### Task brief:
Pick out the lines below with "part" and list them.
━━━━━ Material ━━━━━
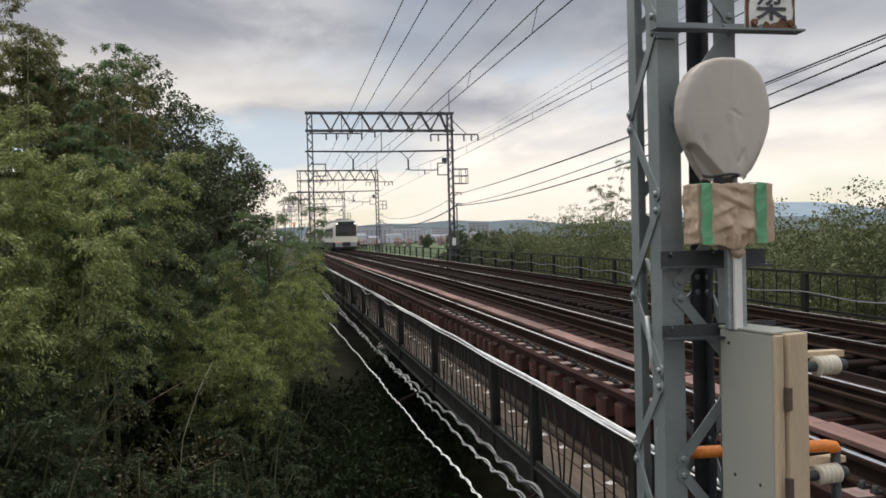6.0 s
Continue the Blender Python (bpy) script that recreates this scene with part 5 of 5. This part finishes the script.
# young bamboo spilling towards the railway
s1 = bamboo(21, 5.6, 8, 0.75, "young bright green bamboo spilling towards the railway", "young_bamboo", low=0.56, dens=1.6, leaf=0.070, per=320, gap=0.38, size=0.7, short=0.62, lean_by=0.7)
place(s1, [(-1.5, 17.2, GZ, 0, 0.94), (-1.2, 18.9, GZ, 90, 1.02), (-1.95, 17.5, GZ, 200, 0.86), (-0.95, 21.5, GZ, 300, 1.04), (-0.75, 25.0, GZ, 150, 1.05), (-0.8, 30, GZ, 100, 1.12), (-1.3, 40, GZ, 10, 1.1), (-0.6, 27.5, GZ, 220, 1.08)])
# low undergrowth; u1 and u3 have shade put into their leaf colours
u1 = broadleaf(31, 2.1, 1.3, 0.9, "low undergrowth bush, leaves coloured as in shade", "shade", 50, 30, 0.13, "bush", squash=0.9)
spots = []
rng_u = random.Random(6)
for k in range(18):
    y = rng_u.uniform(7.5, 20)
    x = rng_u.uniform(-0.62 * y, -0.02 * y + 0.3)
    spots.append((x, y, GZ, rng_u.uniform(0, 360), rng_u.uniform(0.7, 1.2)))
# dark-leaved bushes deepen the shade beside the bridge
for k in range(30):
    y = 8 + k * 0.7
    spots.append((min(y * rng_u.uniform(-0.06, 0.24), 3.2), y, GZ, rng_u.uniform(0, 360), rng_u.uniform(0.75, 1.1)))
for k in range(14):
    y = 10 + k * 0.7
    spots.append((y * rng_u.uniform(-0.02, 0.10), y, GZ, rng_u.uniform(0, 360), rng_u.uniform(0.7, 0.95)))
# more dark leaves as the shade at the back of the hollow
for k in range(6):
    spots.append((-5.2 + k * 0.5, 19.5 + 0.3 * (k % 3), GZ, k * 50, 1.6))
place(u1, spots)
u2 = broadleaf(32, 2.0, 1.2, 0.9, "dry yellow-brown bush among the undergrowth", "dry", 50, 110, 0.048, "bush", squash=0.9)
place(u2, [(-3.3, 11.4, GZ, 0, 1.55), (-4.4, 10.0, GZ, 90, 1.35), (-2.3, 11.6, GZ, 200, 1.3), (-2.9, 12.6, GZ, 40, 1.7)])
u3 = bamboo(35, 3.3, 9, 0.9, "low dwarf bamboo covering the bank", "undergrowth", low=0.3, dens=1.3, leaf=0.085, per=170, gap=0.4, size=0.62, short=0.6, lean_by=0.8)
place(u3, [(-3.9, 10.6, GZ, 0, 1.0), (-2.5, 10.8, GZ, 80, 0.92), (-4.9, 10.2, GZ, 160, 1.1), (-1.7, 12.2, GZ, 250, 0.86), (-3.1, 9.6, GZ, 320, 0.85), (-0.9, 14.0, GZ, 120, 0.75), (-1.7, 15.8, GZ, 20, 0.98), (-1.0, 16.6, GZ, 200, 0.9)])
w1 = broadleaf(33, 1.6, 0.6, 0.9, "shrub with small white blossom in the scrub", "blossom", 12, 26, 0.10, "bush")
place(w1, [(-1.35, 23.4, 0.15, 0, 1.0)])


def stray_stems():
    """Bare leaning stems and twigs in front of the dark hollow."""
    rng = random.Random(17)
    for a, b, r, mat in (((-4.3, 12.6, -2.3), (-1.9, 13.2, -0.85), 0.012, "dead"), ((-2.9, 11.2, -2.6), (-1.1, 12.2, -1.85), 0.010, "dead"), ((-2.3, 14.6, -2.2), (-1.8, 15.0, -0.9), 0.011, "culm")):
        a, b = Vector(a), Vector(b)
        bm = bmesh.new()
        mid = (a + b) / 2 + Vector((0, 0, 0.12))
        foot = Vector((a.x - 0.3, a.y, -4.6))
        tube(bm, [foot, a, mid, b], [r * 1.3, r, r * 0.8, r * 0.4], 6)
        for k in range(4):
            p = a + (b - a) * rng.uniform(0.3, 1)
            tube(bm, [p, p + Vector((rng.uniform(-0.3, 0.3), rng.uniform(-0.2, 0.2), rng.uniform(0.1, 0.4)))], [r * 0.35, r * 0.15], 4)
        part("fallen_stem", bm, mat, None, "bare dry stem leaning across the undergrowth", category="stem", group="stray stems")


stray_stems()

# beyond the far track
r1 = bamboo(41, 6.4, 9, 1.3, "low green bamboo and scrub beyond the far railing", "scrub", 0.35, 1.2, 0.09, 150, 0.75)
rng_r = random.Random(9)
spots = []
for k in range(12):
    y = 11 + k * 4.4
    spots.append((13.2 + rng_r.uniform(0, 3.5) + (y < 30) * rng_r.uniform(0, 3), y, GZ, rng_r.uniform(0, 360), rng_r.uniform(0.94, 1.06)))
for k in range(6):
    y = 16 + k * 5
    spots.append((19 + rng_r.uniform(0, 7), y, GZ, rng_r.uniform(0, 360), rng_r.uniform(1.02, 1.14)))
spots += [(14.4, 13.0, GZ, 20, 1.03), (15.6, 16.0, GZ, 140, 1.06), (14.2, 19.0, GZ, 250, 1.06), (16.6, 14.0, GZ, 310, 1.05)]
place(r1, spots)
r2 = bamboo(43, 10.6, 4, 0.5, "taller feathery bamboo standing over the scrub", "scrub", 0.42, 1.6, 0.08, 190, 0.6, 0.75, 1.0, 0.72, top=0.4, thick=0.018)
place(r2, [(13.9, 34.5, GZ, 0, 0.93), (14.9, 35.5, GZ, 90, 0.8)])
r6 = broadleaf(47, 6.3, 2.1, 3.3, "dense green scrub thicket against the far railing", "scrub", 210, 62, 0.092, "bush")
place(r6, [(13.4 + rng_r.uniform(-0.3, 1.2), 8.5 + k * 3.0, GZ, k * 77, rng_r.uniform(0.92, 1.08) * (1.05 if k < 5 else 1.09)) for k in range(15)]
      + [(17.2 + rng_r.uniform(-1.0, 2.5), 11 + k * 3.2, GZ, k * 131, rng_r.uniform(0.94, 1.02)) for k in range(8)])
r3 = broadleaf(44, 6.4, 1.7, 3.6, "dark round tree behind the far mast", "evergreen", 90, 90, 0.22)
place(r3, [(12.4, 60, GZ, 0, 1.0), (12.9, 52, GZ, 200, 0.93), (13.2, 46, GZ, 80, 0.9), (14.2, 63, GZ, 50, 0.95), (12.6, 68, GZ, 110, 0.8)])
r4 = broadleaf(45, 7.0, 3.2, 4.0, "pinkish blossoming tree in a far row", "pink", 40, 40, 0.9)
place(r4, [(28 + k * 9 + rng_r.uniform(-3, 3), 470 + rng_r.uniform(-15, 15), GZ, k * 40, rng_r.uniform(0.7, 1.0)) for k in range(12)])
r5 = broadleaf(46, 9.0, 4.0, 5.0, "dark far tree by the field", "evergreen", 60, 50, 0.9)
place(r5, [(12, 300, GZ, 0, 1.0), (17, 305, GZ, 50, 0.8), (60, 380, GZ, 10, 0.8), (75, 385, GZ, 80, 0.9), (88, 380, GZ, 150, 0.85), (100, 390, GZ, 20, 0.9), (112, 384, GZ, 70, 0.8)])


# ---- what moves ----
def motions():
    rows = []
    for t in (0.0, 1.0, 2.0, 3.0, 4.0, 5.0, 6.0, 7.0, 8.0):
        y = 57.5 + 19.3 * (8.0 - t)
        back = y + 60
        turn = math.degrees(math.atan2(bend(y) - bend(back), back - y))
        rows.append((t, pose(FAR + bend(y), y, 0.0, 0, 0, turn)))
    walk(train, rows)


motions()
━━━━━
### Worked answer:
Continue the Blender Python (bpy) script that recreates this scene with part 5 of 5. This part finishes the script.
        part("fallen_stem", bm, mat, None, "bare dry stem leaning across the undergrowth", category="stem", group="stray stems")